_Task requirements_
Leave out the pictures, then reproduce the rest of the material exactly.

* START Items *

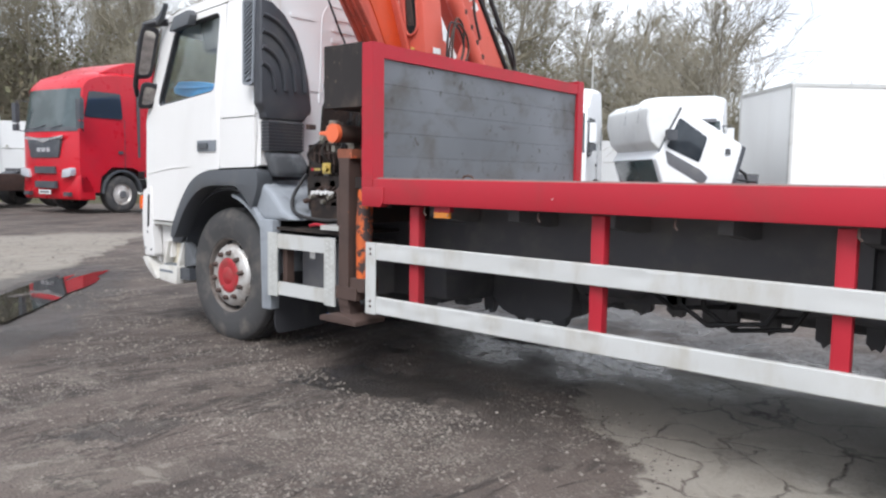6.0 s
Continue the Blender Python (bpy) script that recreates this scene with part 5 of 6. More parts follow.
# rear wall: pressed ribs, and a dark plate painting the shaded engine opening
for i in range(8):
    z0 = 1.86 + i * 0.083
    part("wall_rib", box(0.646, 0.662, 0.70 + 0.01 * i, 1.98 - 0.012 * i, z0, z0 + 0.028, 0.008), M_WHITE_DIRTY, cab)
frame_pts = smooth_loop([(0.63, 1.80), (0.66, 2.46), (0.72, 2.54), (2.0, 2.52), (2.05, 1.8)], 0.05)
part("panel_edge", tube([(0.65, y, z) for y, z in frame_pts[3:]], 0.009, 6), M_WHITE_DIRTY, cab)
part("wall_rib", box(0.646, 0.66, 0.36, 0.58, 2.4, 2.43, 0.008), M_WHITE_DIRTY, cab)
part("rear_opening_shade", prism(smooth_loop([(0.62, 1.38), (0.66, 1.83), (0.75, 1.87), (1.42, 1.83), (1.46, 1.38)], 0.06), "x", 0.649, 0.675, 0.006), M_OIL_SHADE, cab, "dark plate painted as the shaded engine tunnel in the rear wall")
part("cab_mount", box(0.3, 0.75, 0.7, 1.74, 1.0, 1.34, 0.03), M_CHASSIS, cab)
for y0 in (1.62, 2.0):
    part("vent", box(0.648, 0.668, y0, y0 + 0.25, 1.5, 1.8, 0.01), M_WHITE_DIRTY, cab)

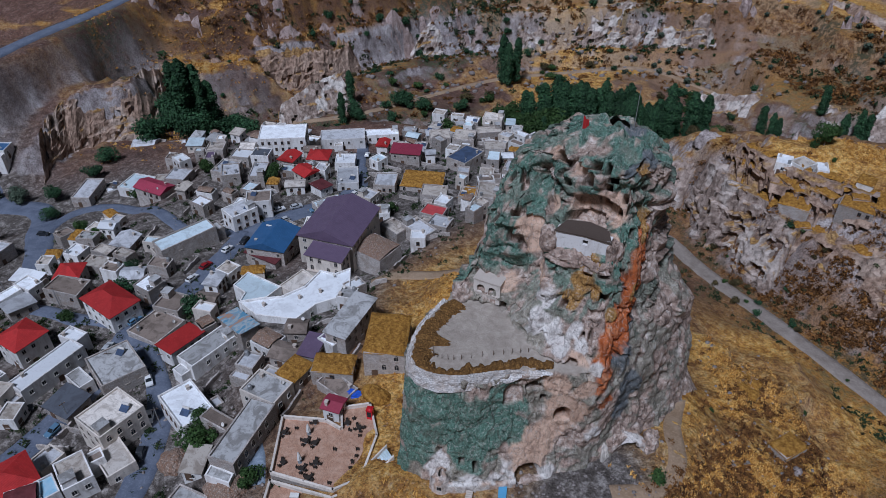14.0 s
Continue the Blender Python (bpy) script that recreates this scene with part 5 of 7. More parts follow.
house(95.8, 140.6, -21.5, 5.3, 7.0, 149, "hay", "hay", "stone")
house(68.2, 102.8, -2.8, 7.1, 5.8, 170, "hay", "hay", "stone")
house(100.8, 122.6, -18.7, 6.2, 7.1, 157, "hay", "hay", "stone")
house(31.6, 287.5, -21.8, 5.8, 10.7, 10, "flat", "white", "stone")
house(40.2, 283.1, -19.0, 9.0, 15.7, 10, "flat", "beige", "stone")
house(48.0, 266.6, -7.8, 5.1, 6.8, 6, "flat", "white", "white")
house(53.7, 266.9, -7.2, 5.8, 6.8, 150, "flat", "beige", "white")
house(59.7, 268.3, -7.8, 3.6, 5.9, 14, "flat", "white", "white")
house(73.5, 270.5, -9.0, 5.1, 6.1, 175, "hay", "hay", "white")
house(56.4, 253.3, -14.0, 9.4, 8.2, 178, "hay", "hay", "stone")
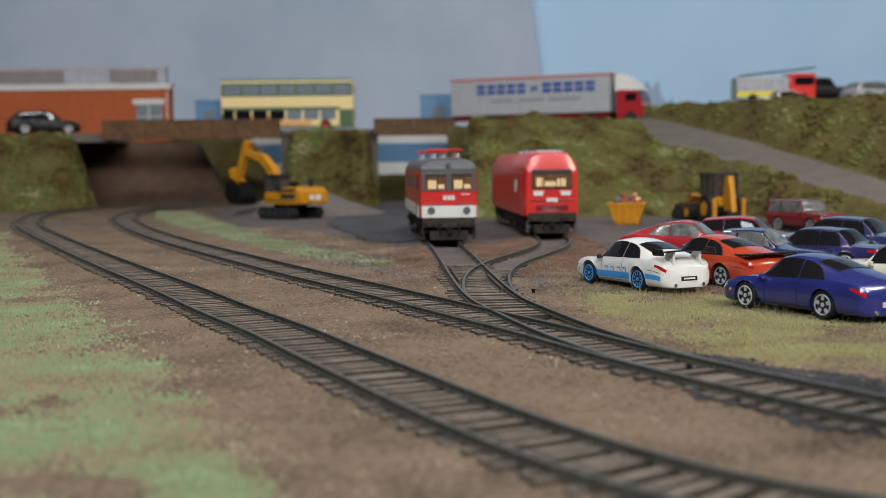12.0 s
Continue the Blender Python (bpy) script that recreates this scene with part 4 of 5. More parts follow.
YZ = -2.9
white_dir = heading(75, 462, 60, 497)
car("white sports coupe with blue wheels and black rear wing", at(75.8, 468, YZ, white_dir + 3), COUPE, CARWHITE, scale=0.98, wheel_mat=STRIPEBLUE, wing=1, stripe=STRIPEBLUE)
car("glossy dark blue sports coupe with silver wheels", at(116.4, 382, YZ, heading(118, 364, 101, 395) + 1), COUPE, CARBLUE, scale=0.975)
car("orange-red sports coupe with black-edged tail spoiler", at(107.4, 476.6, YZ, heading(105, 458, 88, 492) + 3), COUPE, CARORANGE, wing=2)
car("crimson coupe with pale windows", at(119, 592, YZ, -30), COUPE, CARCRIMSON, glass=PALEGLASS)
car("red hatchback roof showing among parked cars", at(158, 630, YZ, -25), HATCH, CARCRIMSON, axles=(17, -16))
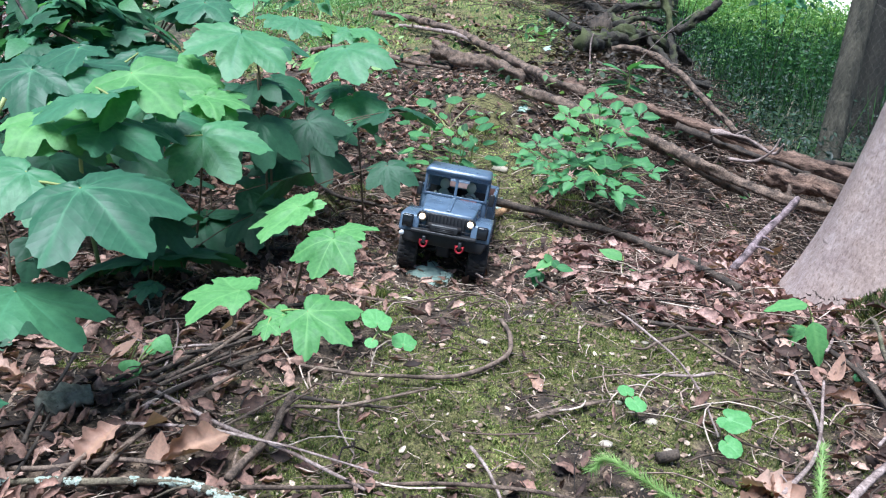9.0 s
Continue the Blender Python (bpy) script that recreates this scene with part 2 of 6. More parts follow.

* END Items *

_Exercise result_
6.0 s
Continue the Blender Python (bpy) script that recreates this scene with part 5 of 6. More parts follow.
# rear wall: pressed ribs, and a dark plate painting the shaded engine opening
for i in range(8):
    z0 = 1.86 + i * 0.083
    part("wall_rib", box(0.646, 0.662, 0.70 + 0.01 * i, 1.98 - 0.012 * i, z0, z0 + 0.028, 0.008), M_WHITE_DIRTY, cab)
frame_pts = smooth_loop([(0.63, 1.80), (0.66, 2.46), (0.72, 2.54), (2.0, 2.52), (2.05, 1.8)], 0.05)
part("panel_edge", tube([(0.65, y, z) for y, z in frame_pts[3:]], 0.009, 6), M_WHITE_DIRTY, cab)
part("wall_rib", box(0.646, 0.66, 0.36, 0.58, 2.4, 2.43, 0.008), M_WHITE_DIRTY, cab)
part("rear_opening_shade", prism(smooth_loop([(0.62, 1.38), (0.66, 1.83), (0.75, 1.87), (1.42, 1.83), (1.46, 1.38)], 0.06), "x", 0.649, 0.675, 0.006), M_OIL_SHADE, cab, "dark plate painted as the shaded engine tunnel in the rear wall")
part("cab_mount", box(0.3, 0.75, 0.7, 1.74, 1.0, 1.34, 0.03), M_CHASSIS, cab)
for y0 in (1.62, 2.0):
    part("vent", box(0.648, 0.668, y0, y0 + 0.25, 1.5, 1.8, 0.01), M_WHITE_DIRTY, cab)

14.0 s
Continue the Blender Python (bpy) script that recreates this scene with part 5 of 7. More parts follow.
house(95.8, 140.6, -21.5, 5.3, 7.0, 149, "hay", "hay", "stone")
house(68.2, 102.8, -2.8, 7.1, 5.8, 170, "hay", "hay", "stone")
house(100.8, 122.6, -18.7, 6.2, 7.1, 157, "hay", "hay", "stone")
house(31.6, 287.5, -21.8, 5.8, 10.7, 10, "flat", "white", "stone")
house(40.2, 283.1, -19.0, 9.0, 15.7, 10, "flat", "beige", "stone")
house(48.0, 266.6, -7.8, 5.1, 6.8, 6, "flat", "white", "white")
house(53.7, 266.9, -7.2, 5.8, 6.8, 150, "flat", "beige", "white")
house(59.7, 268.3, -7.8, 3.6, 5.9, 14, "flat", "white", "white")
house(73.5, 270.5, -9.0, 5.1, 6.1, 175, "hay", "hay", "white")
house(56.4, 253.3, -14.0, 9.4, 8.2, 178, "hay", "hay", "stone")
12.0 s
Continue the Blender Python (bpy) script that recreates this scene with part 4 of 5. More parts follow.
YZ = -2.9
white_dir = heading(75, 462, 60, 497)
car("white sports coupe with blue wheels and black rear wing", at(75.8, 468, YZ, white_dir + 3), COUPE, CARWHITE, scale=0.98, wheel_mat=STRIPEBLUE, wing=1, stripe=STRIPEBLUE)
car("glossy dark blue sports coupe with silver wheels", at(116.4, 382, YZ, heading(118, 364, 101, 395) + 1), COUPE, CARBLUE, scale=0.975)
car("orange-red sports coupe with black-edged tail spoiler", at(107.4, 476.6, YZ, heading(105, 458, 88, 492) + 3), COUPE, CARORANGE, wing=2)
car("crimson coupe with pale windows", at(119, 592, YZ, -30), COUPE, CARCRIMSON, glass=PALEGLASS)
car("red hatchback roof showing among parked cars", at(158, 630, YZ, -25), HATCH, CARCRIMSON, axles=(17, -16))
9.0 s
Continue the Blender Python (bpy) script that recreates this scene with part 2 of 6. More parts follow.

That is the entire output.